* _What to work on_
Look through the data below. Collect every line where the word "kind" occurs.

----- Data section -----

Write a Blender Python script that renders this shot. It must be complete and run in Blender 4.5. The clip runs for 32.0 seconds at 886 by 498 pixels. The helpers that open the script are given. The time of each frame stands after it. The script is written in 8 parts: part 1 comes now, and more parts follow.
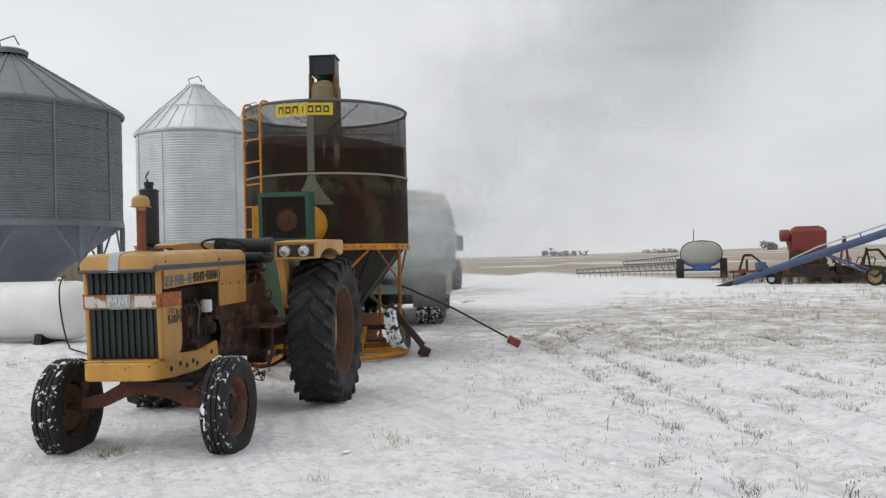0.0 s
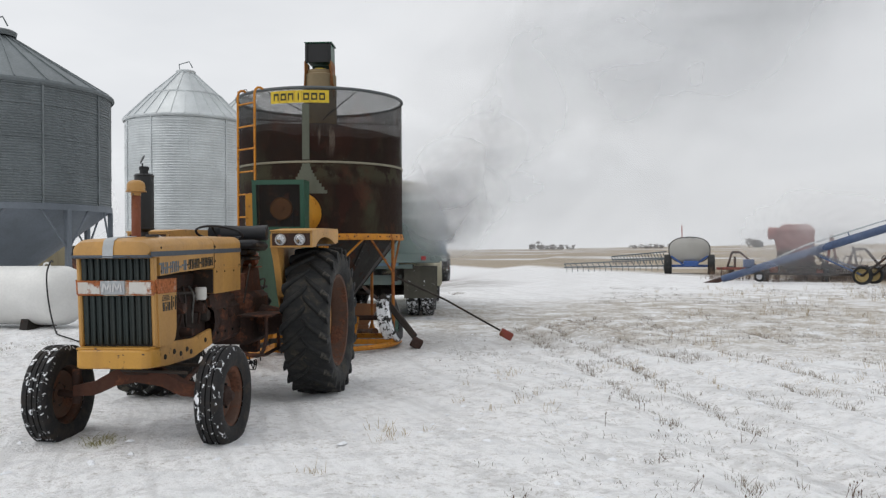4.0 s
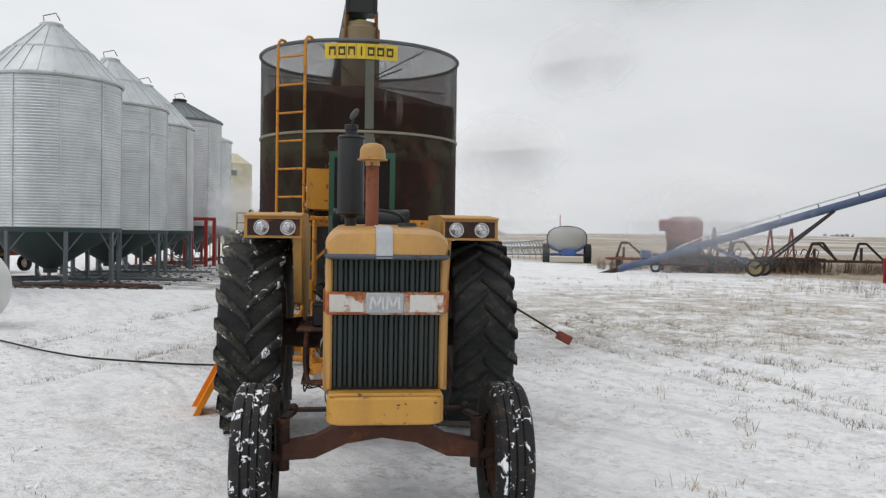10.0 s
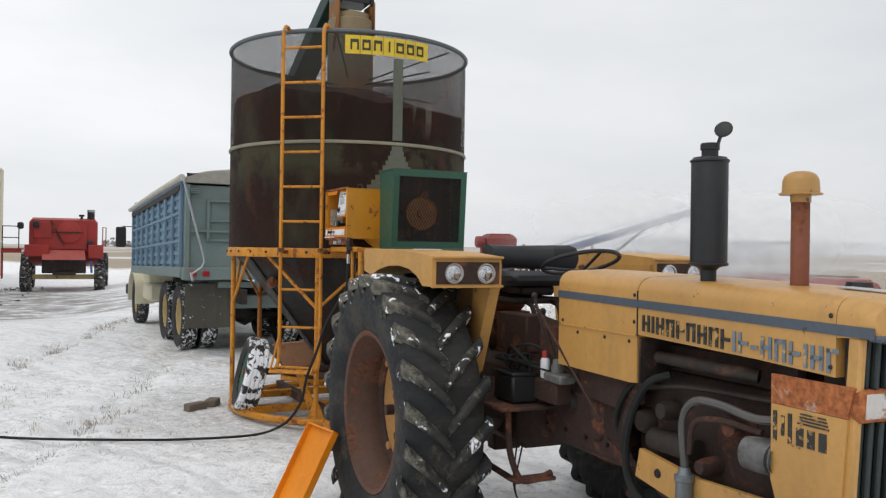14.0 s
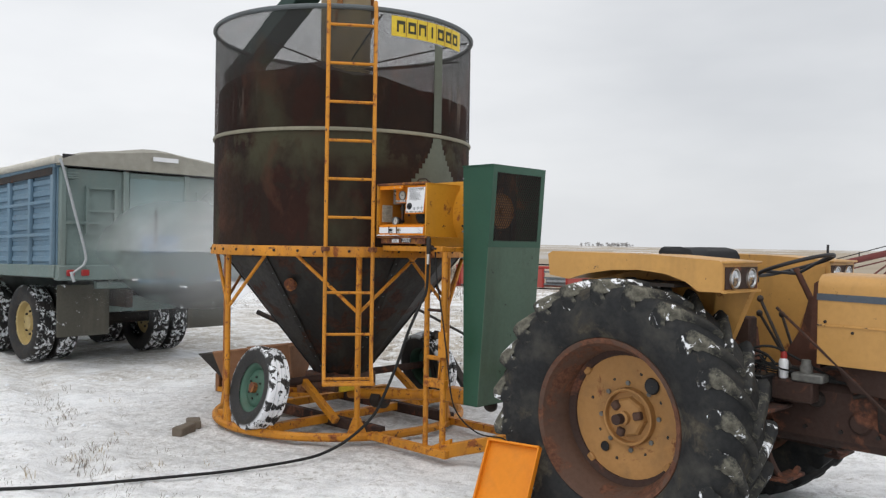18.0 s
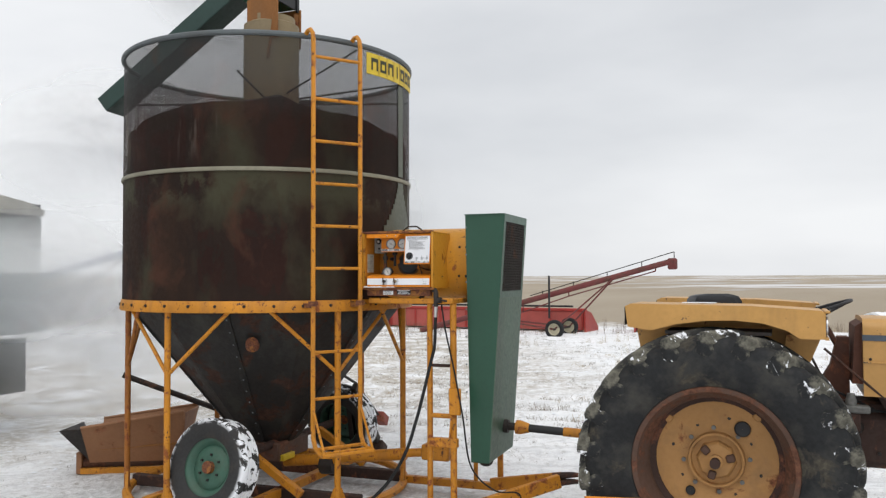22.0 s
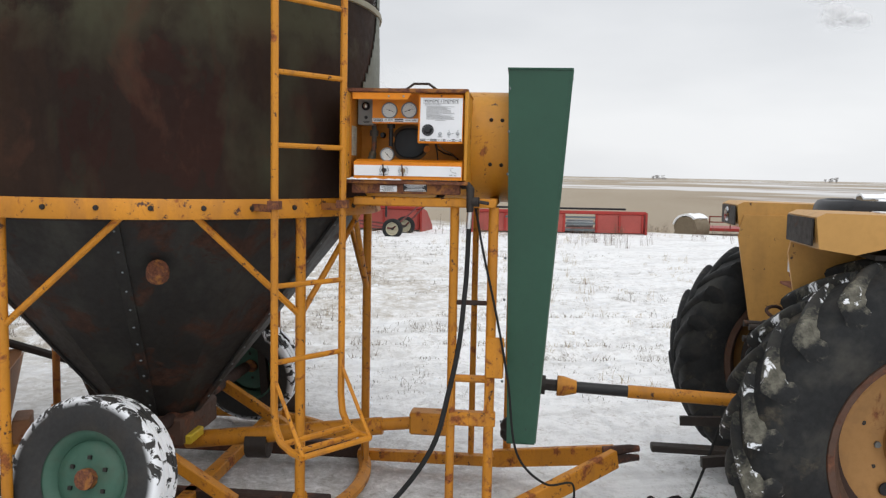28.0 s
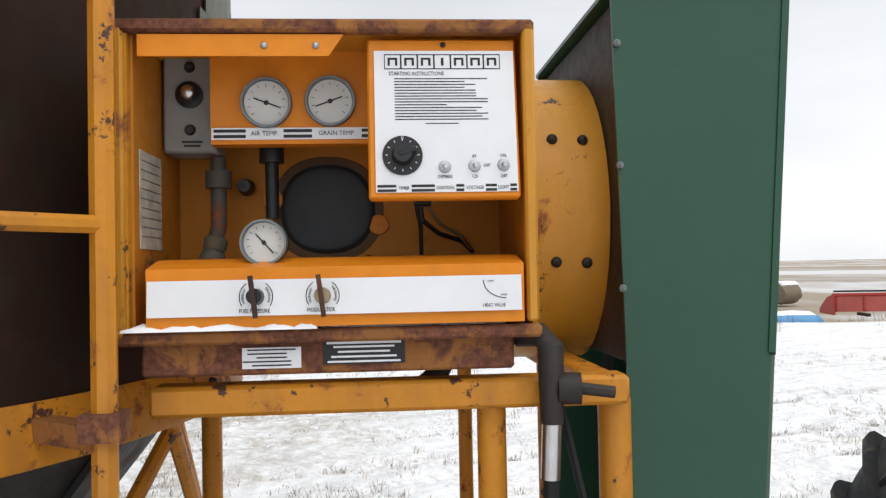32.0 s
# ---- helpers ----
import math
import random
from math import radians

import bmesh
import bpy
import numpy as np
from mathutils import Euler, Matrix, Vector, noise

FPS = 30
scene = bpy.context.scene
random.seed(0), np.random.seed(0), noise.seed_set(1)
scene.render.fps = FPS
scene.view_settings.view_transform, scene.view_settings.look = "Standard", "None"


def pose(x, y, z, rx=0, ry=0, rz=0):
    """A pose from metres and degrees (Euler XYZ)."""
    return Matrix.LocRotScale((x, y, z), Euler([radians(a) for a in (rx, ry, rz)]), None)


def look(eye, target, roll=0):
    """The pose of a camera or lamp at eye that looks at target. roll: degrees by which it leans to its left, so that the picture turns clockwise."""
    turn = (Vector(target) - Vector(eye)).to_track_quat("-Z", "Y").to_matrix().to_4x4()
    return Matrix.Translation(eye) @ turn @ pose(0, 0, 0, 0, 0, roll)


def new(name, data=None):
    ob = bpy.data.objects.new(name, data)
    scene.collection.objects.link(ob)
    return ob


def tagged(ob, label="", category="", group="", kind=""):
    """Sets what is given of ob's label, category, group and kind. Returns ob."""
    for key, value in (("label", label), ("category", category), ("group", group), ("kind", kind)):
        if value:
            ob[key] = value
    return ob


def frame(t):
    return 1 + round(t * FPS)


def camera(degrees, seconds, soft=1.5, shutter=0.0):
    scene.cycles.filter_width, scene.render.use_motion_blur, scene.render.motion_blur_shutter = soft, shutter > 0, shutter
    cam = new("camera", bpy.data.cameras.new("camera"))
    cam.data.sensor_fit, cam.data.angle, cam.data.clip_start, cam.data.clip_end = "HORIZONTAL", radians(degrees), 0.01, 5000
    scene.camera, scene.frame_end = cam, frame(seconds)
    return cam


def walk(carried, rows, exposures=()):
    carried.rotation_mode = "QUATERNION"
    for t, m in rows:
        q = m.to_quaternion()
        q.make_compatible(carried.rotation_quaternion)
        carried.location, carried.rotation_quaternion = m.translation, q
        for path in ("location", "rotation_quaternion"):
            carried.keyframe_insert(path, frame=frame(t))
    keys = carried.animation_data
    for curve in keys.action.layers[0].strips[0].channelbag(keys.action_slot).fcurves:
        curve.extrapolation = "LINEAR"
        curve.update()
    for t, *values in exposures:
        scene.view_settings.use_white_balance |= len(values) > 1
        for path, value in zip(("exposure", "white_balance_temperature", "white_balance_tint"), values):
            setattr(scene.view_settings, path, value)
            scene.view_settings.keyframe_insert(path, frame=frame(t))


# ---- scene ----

-----

* _Final answer_
def tagged(ob, label="", category="", group="", kind=""):
    """Sets what is given of ob's label, category, group and kind. Returns ob."""
    for key, value in (("label", label), ("category", category), ("group", group), ("kind", kind)):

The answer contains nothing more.